Two artists whose works are thematically linked by environmental issues are exhibiting at Carlisle Street Arts Space.
Helen Philipp’s work, 14 Pieces, features woven sculptural formations made from plastic foraged from the St Kilda foreshore. based on the circular forms of sea creatures such as jelly fish and tintinnids. By repurposing rubbish, which is damaging to sea life, Philipp’s work provokes the audience to consider the way plastics permeate and destroy marine ecology.

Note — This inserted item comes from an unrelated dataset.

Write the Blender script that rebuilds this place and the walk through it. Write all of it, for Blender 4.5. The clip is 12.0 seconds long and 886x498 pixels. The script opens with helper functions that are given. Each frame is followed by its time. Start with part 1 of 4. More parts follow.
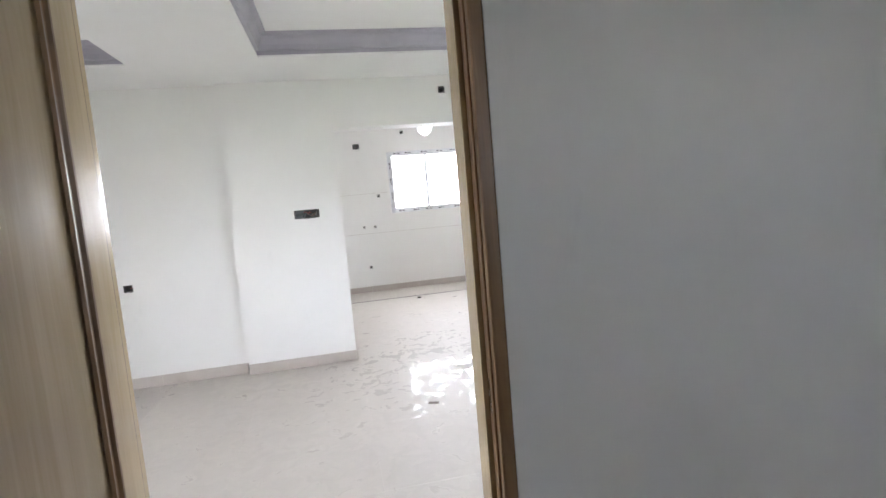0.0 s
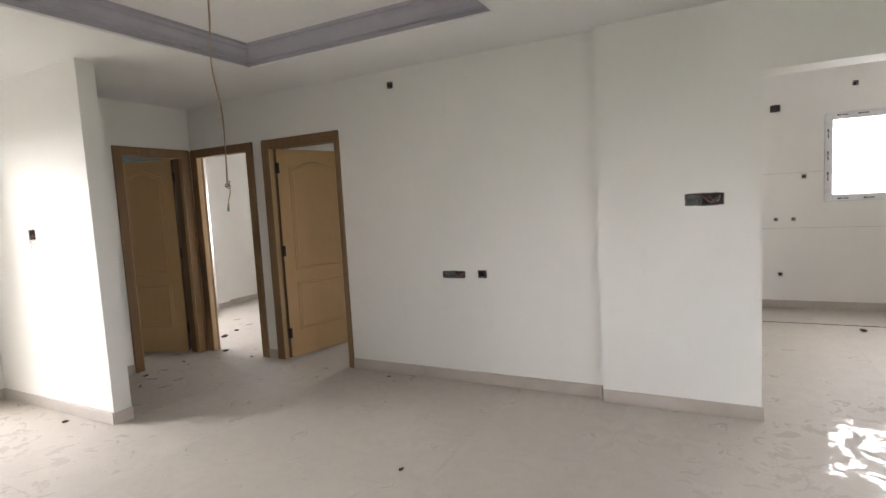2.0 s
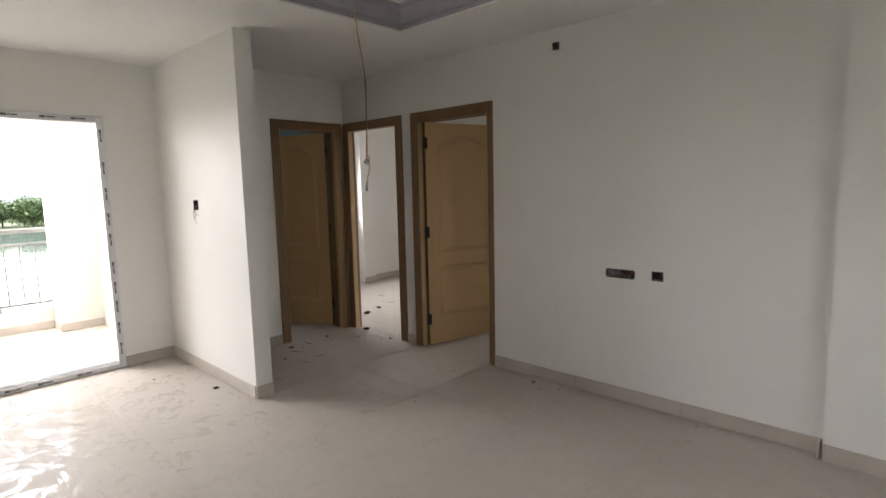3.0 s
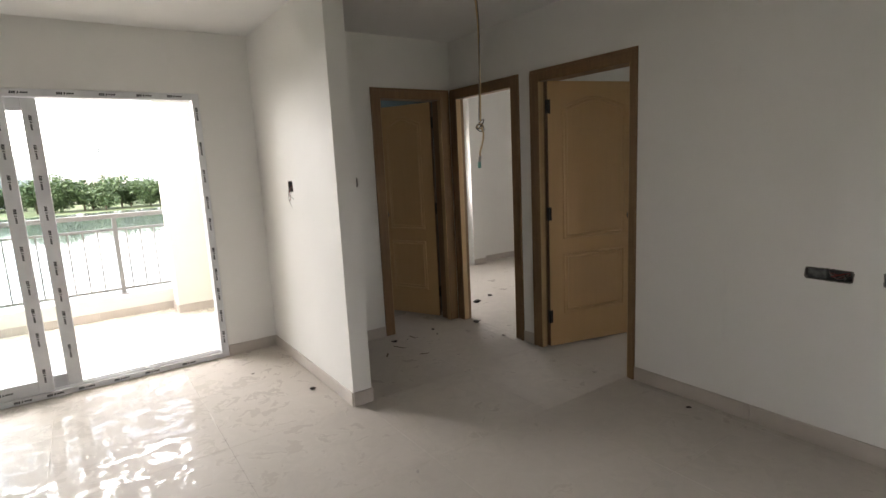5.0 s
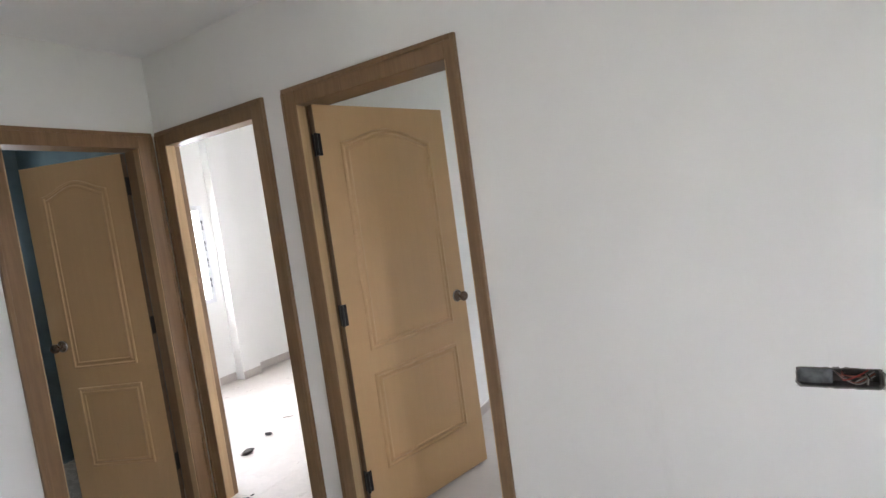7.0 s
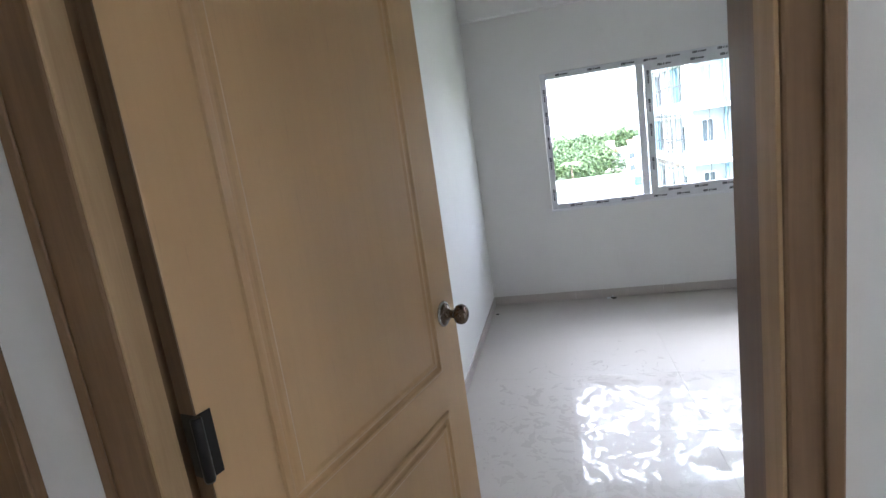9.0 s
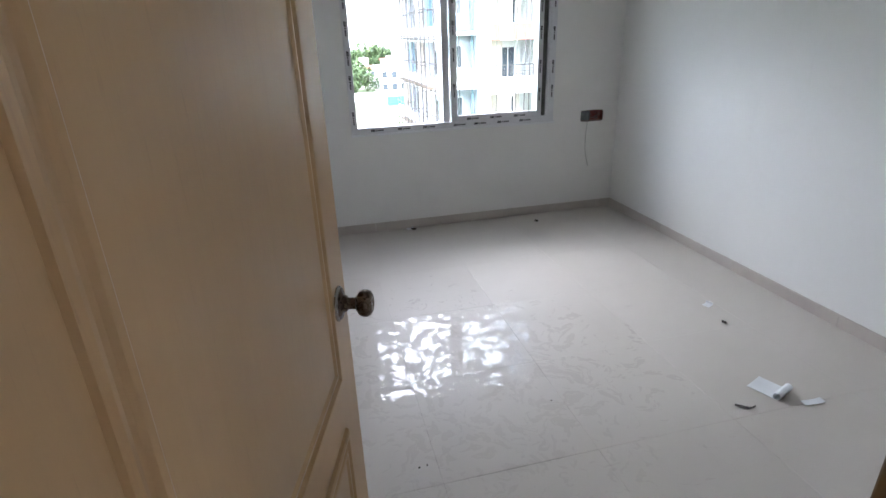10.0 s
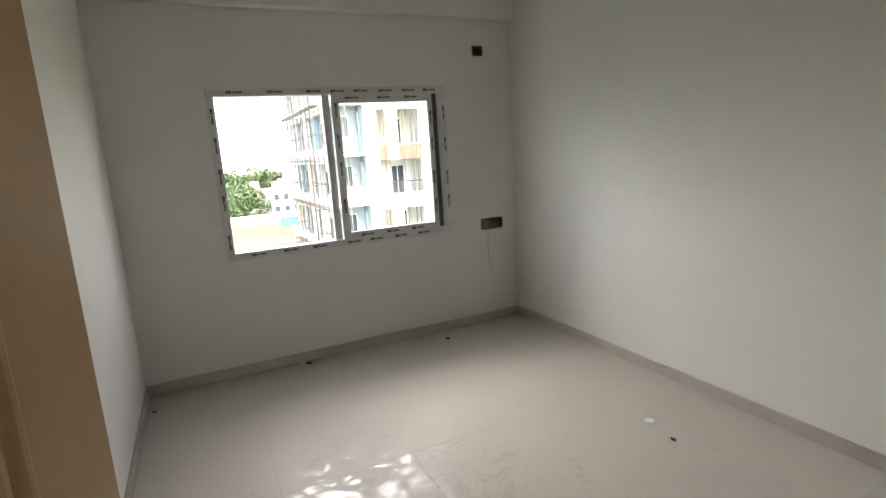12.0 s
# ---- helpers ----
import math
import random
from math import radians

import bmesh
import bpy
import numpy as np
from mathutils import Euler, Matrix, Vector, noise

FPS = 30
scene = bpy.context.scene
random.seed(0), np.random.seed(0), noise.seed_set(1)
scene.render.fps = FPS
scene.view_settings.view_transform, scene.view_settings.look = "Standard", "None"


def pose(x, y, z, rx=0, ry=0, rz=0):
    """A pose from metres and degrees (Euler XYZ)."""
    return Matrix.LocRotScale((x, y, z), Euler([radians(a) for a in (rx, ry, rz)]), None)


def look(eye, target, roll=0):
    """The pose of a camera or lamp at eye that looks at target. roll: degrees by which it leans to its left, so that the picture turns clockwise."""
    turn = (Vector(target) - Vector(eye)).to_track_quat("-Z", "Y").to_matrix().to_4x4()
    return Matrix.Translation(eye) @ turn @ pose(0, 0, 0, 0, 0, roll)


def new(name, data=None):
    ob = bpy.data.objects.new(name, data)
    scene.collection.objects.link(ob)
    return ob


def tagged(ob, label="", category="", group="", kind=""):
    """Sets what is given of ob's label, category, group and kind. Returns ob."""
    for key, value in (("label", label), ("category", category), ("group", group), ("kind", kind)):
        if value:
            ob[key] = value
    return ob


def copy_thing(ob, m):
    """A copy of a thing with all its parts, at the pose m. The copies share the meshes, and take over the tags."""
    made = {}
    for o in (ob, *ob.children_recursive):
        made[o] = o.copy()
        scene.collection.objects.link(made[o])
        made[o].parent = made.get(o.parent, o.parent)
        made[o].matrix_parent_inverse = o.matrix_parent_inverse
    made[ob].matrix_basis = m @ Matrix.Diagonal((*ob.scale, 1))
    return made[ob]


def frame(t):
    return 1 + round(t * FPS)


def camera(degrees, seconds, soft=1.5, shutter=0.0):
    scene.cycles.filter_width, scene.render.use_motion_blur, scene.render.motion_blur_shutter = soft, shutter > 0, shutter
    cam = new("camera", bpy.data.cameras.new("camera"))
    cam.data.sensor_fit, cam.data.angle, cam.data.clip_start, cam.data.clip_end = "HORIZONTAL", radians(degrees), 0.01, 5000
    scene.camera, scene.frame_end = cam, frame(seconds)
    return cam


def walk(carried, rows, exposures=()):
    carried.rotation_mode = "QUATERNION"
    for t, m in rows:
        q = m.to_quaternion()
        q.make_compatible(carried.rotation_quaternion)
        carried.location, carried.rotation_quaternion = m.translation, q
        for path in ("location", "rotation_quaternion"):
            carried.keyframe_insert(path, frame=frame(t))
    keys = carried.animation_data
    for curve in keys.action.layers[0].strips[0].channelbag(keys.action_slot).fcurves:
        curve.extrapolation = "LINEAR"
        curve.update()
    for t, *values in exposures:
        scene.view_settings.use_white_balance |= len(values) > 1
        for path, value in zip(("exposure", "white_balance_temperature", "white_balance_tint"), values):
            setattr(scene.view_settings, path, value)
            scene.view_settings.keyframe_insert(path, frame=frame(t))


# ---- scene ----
cam = camera(80.5, 12.0)
PATH = [
    (0, (1.282, 0.762, 1.429), (1.675, 2.711, 1.225), -4.9),
    (0.5, (1.273, 1.069, 1.424), (1.330, 3.059, 1.233), -3.0),
    (1, (1.183, 1.396, 1.437), (0.989, 3.379, 1.26), -1.2),
    (1.5, (1.125, 1.688, 1.408), (0.607, 3.613, 1.254), -3.6),
    (2, (1.111, 1.932, 1.435), (0.187, 3.697, 1.256), -3.1),
    (2.5, (0.936, 2.125, 1.436), (-0.185, 3.761, 1.179), -1.0),
    (3, (0.762, 2.332, 1.465), (-0.6, 3.776, 1.223), -1.3),
    (3.2, (0.69, 2.38, 1.473), (-0.842, 3.64, 1.214), -2.5),
    (4.8, (0.289, 2.712, 1.487), (-1.404, 3.741, 1.21), -2.3),
    (5, (0.225, 2.744, 1.471), (-1.399, 3.865, 1.145), -2.8),
    (5.5, (-0.035, 2.967, 1.422), (-1.553, 4.224, 1.086), -3.5),
    (6, (-0.318, 3.219, 1.436), (-1.729, 4.627, 1.27), -4.1),
    (6.5, (-0.629, 3.514, 1.483), (-1.849, 5.096, 1.38), -5.4),
    (7, (-0.878, 3.858, 1.467), (-1.915, 5.562, 1.321), -7.8),
    (7.2, (-0.97, 4.017, 1.51), (-2.014, 5.716, 1.356), -7.7),
    (8.8, (-1.931, 4.956, 1.425), (-2.497, 6.848, 1.157), -8.7),
    (9, (-2.015, 5.05, 1.416), (-2.457, 6.943, 1.045), -8.2),
    (9.5, (-2.268, 5.286, 1.455), (-2.164, 7.169, 0.974), -3.4),
    (10, (-2.347, 5.427, 1.455), (-1.925, 7.216, 0.710), -2.0),
    (10.5, (-2.308, 5.620, 1.465), (-1.828, 7.366, 0.629), -4.5),
    (11, (-2.271, 5.709, 1.446), (-1.614, 7.535, 0.898), -4.3),
    (11.5, (-2.279, 5.738, 1.438), (-1.458, 7.553, 1.017), -4.1),
    (12, (-2.218, 5.838, 1.395), (-1.377, 7.643, 1.027), -3.9),
]
walk(cam, [(t, look(e, g, r)) for t, e, g, r in PATH],
     exposures=[(0.0, 6.15, 6000, 14), (1.0, 5.95, 5800, 14), (1.5, 5.75, 6300, 15), (2.0, 5.5, 6600, 15), (2.5, 5.1, 6700, 15), (3.2, 4.85, 6700, 15),
                (4.8, 4.65, 6800, 14), (5.5, 4.95, 6700, 15), (6.5, 5.85, 6200, 16), (7.2, 6.3, 5900, 15), (8.8, 5.85, 5700, 14), (9.5, 5.5, 5600, 14),
                (10.5, 5.15, 6200, 14), (11.2, 4.97, 6600, 14), (12.0, 4.98, 6900, 13)])

# ---- world and light ----
world = bpy.data.worlds.new("overcast_sky")
scene.world = world
world.use_nodes = True
wn = world.node_tree
sky = wn.nodes.new("ShaderNodeTexSky")
sky.sky_type = "NISHITA"
sky.sun_disc = False
sky.sun_elevation = radians(48)
sky.sun_rotation = radians(180)
sky.air_density, sky.dust_density, sky.ozone_density = 1.0, 1.8, 1.0
cloud = wn.nodes.new("ShaderNodeHueSaturation")
cloud.inputs["Saturation"].default_value = 0.3
cloud.inputs["Value"].default_value = 0.72
wn.links.new(sky.outputs[0], cloud.inputs["Color"])
wn.links.new(cloud.outputs[0], wn.nodes["Background"].inputs[0])
wn.nodes["Background"].inputs[1].default_value = 0.08
sun = new("sun", bpy.data.lights.new("sun", "SUN"))
sun.data.energy, sun.data.angle, sun.data.color = 0.12, radians(14), (1.0, 0.96, 0.9)
sun.matrix_world = look((0, 0, 50), (2, 30, 17))


def window_lamp(name, eye, target, width, height, watts):
    """Skylight falling in at an opening, from above it outside."""
    ob = new(name, bpy.data.lights.new(name, "AREA"))
    ob.data.shape, ob.data.size, ob.data.size_y, ob.data.energy = "RECTANGLE", width, height, watts
    ob.data.color = (1.0, 0.985, 0.965)
    ob.matrix_world = look(eye, target)


window_lamp("skylight_balcony", (-6.62, 2.1, 2.22), (-4.0, 2.1, 2.0), 2.8, 0.95, 6)
# Added lamp outside an unseen, supposed opening; lifts the living room's right side.
window_lamp("added_dining_light", (5.6, 2.9, 1.6), (2.0, 2.9, 1.5), 1.8, 1.2, 0.5)
window_lamp("skylight_bedroom", (-2.1, 14.5, 5.1), (-1.4, 9.5, 1.3), 6.5, 4.4, 34)
window_lamp("skylight_kitchen", (2.79, 9.25, 1.69), (2.79, 8.0, 1.69), 1.22, 0.95, 1.0)
window_lamp("skylight_spare", (-5.87, 6.7, 1.35), (-4.0, 6.7, 1.3), 1.0, 1.0, 1.2)
window_lamp("skylight_bath", (-5.6, 5.28, 1.65), (-4.5, 5.3, 1.6), 0.36, 0.5, 0.25)
# Added lamp behind an unseen opening, to brighten the hall wall.
window_lamp("added_hall_light", (2.2, -1.79, 1.9), (2.2, 0.0, 1.8), 0.5, 0.3, 0.065)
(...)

Cindalay, a 2018 recipient of Port Phillip Council’s Cultural Development Fund, is the brainchild of Cindy Rodriguez and Stu Gallagher. They have teamed up to tell the story of a girl who is inspired to take action on climate change. Using stop motion animated puppets to tell their story, Rodriguez and Gallagher have upcycled a wide variety of materials, such as parquetry floorboards from a renovation and egg cartons from a café, to create their set.
As well as the three-minute short film, some of the puppets and a 1:20 model of St Kilda Pier used in the animation are on display.
Mayor Louise Crawford said the two exhibitions complemented each other, while strengthening the important message of looking after the planet.
"Helen Philipp, and Cindy Rodriguez and Stu Gallagher, have each presented very moving exhibitions, highlighting the impact we have on the world around us. I encourage everyone to come down to the Carlisle Street Arts Space to enjoy the exhibitions," Cr Crawford said.
14 Pieces and Cindalay can be viewed at the Carlisle Street Arts Space, St Kilda Town Hall, 99a Carlisle Street St Kilda, from now until 9 June 2021.
Carlisle Street Arts Space is open Monday to Friday 9.30 am to 4 pm. Entry is free of charge.